DATA EXCERPT:
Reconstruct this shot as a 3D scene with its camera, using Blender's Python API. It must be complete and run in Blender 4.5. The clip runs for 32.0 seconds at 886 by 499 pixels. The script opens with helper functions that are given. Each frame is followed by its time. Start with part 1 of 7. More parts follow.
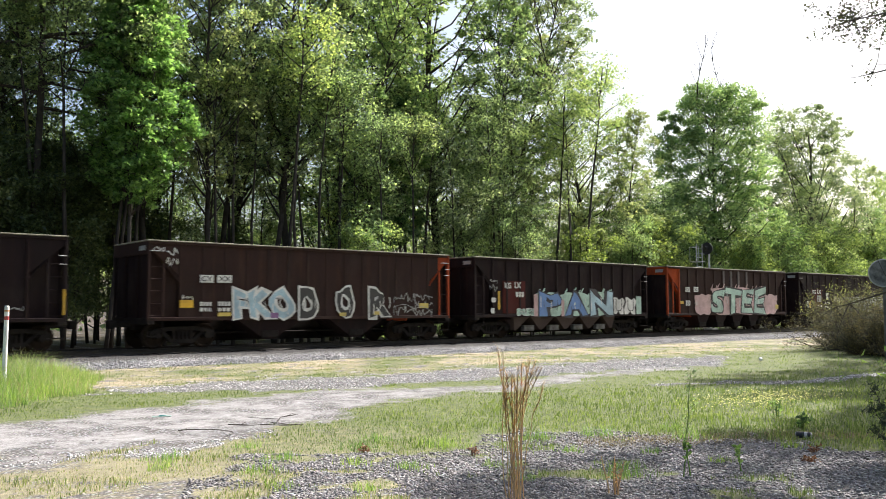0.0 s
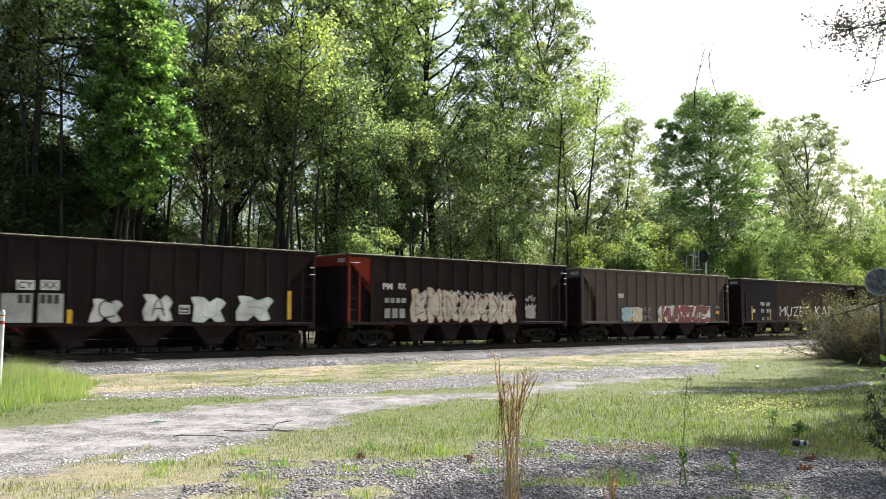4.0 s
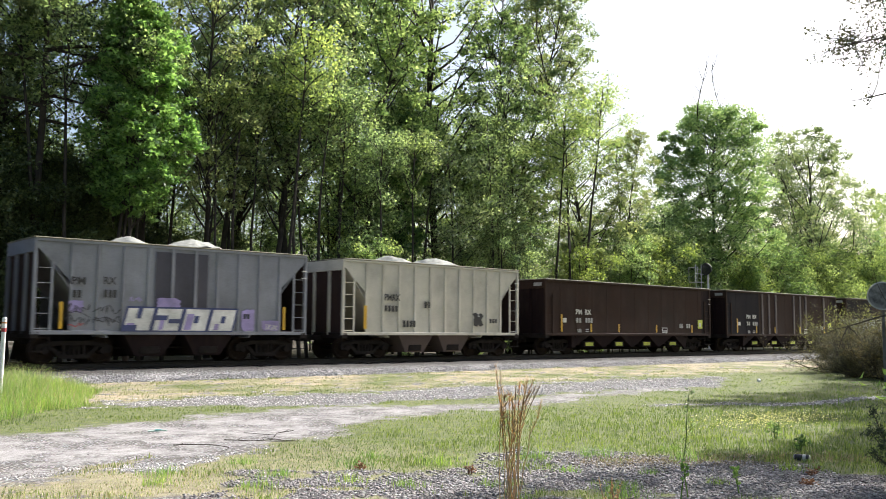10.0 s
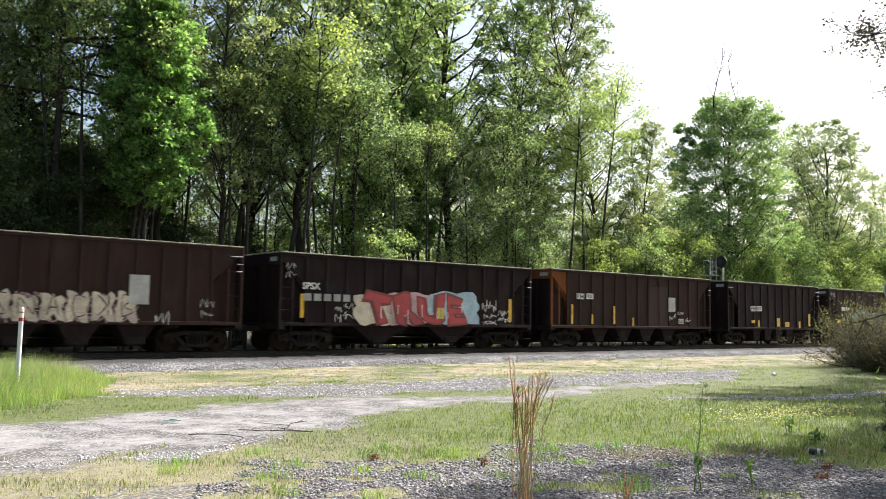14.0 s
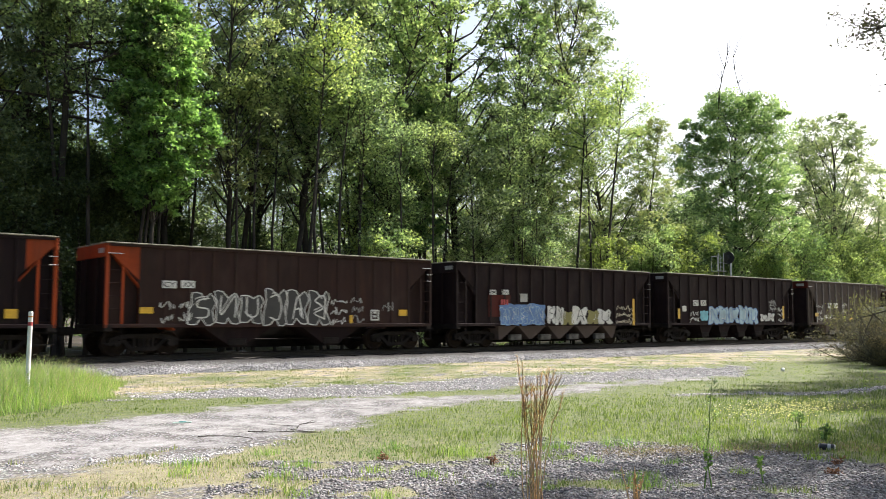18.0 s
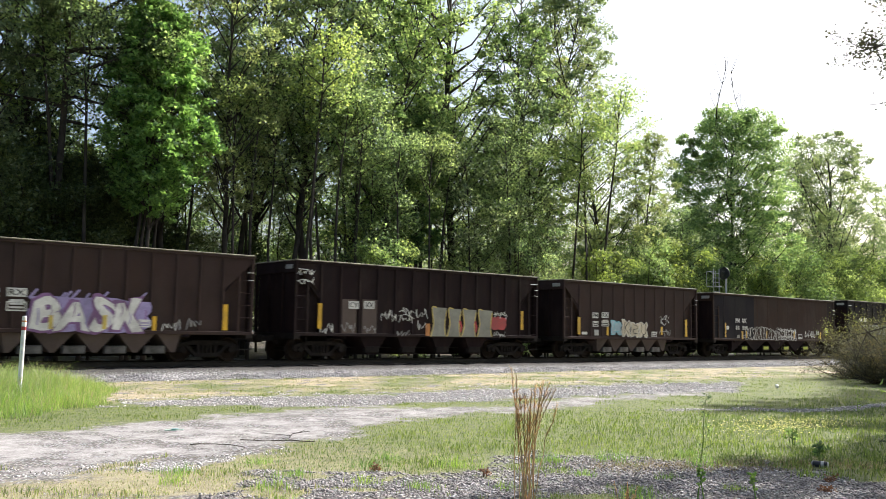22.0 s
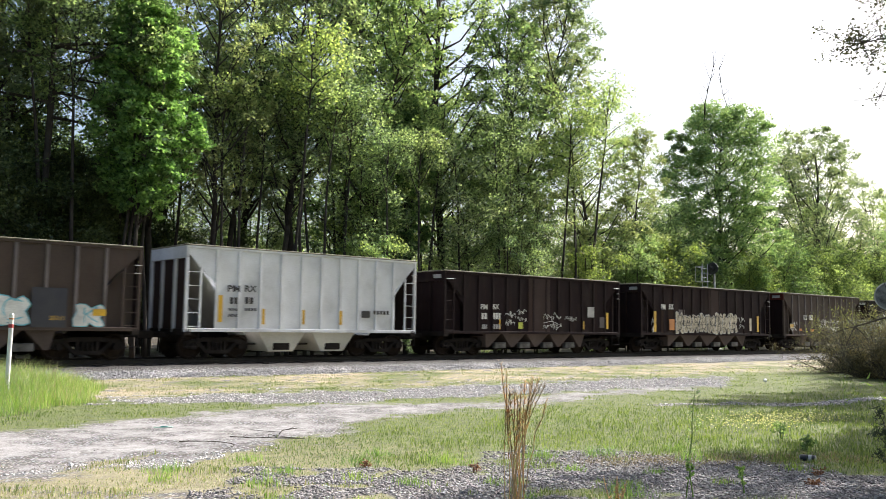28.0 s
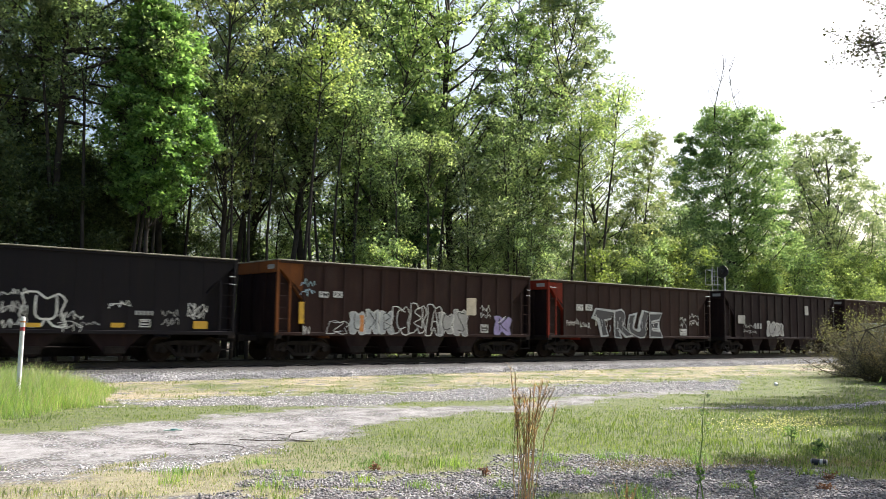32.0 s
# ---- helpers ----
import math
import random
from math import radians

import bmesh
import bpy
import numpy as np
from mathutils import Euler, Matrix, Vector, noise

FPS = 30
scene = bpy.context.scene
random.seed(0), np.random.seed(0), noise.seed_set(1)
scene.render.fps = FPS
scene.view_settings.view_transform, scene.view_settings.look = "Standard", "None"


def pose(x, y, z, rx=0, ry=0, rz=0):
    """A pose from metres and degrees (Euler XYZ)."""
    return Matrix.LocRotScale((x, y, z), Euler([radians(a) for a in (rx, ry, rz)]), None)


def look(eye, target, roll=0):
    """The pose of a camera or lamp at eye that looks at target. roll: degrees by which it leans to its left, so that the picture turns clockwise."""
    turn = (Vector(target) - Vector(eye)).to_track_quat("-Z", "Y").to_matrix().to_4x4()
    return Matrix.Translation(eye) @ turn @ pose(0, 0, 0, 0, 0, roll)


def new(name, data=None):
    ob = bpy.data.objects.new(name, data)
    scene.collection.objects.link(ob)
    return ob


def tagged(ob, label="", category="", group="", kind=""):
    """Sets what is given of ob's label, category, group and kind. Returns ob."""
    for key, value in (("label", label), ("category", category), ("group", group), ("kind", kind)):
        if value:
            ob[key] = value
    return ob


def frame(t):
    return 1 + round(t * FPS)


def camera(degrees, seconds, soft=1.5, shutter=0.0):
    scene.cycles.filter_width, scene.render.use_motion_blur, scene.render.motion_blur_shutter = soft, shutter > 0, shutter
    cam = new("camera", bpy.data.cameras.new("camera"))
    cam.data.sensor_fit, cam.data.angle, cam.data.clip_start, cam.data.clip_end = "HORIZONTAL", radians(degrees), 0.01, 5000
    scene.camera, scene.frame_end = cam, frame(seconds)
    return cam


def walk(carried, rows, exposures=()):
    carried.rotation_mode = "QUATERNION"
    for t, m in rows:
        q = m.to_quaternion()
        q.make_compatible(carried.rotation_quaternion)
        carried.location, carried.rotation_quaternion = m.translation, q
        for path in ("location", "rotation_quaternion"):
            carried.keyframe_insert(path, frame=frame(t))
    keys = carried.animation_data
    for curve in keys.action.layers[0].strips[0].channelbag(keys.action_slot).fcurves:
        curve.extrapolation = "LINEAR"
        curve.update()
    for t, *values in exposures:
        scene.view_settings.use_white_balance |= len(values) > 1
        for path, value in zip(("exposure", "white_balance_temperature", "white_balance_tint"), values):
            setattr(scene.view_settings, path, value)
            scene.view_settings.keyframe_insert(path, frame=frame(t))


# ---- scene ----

TASK BRIEF: Restate the whole of the material word for word without the pictures.

FULL ANSWER:
Reconstruct this shot as a 3D scene with its camera, using Blender's Python API. It must be complete and run in Blender 4.5. The clip runs for 32.0 seconds at 886 by 499 pixels. The script opens with helper functions that are given. Each frame is followed by its time. Start with part 1 of 7. More parts follow.
0.0 s
4.0 s
10.0 s
14.0 s
18.0 s
22.0 s
28.0 s
32.0 s
# ---- helpers ----
import math
import random
from math import radians

import bmesh
import bpy
import numpy as np
from mathutils import Euler, Matrix, Vector, noise

FPS = 30
scene = bpy.context.scene
random.seed(0), np.random.seed(0), noise.seed_set(1)
scene.render.fps = FPS
scene.view_settings.view_transform, scene.view_settings.look = "Standard", "None"


def pose(x, y, z, rx=0, ry=0, rz=0):
    """A pose from metres and degrees (Euler XYZ)."""
    return Matrix.LocRotScale((x, y, z), Euler([radians(a) for a in (rx, ry, rz)]), None)


def look(eye, target, roll=0):
    """The pose of a camera or lamp at eye that looks at target. roll: degrees by which it leans to its left, so that the picture turns clockwise."""
    turn = (Vector(target) - Vector(eye)).to_track_quat("-Z", "Y").to_matrix().to_4x4()
    return Matrix.Translation(eye) @ turn @ pose(0, 0, 0, 0, 0, roll)


def new(name, data=None):
    ob = bpy.data.objects.new(name, data)
    scene.collection.objects.link(ob)
    return ob


def tagged(ob, label="", category="", group="", kind=""):
    """Sets what is given of ob's label, category, group and kind. Returns ob."""
    for key, value in (("label", label), ("category", category), ("group", group), ("kind", kind)):
        if value:
            ob[key] = value
    return ob


def frame(t):
    return 1 + round(t * FPS)


def camera(degrees, seconds, soft=1.5, shutter=0.0):
    scene.cycles.filter_width, scene.render.use_motion_blur, scene.render.motion_blur_shutter = soft, shutter > 0, shutter
    cam = new("camera", bpy.data.cameras.new("camera"))
    cam.data.sensor_fit, cam.data.angle, cam.data.clip_start, cam.data.clip_end = "HORIZONTAL", radians(degrees), 0.01, 5000
    scene.camera, scene.frame_end = cam, frame(seconds)
    return cam


def walk(carried, rows, exposures=()):
    carried.rotation_mode = "QUATERNION"
    for t, m in rows:
        q = m.to_quaternion()
        q.make_compatible(carried.rotation_quaternion)
        carried.location, carried.rotation_quaternion = m.translation, q
        for path in ("location", "rotation_quaternion"):
            carried.keyframe_insert(path, frame=frame(t))
    keys = carried.animation_data
    for curve in keys.action.layers[0].strips[0].channelbag(keys.action_slot).fcurves:
        curve.extrapolation = "LINEAR"
        curve.update()
    for t, *values in exposures:
        scene.view_settings.use_white_balance |= len(values) > 1
        for path, value in zip(("exposure", "white_balance_temperature", "white_balance_tint"), values):
            setattr(scene.view_settings, path, value)
            scene.view_settings.keyframe_insert(path, frame=frame(t))


# ---- scene ----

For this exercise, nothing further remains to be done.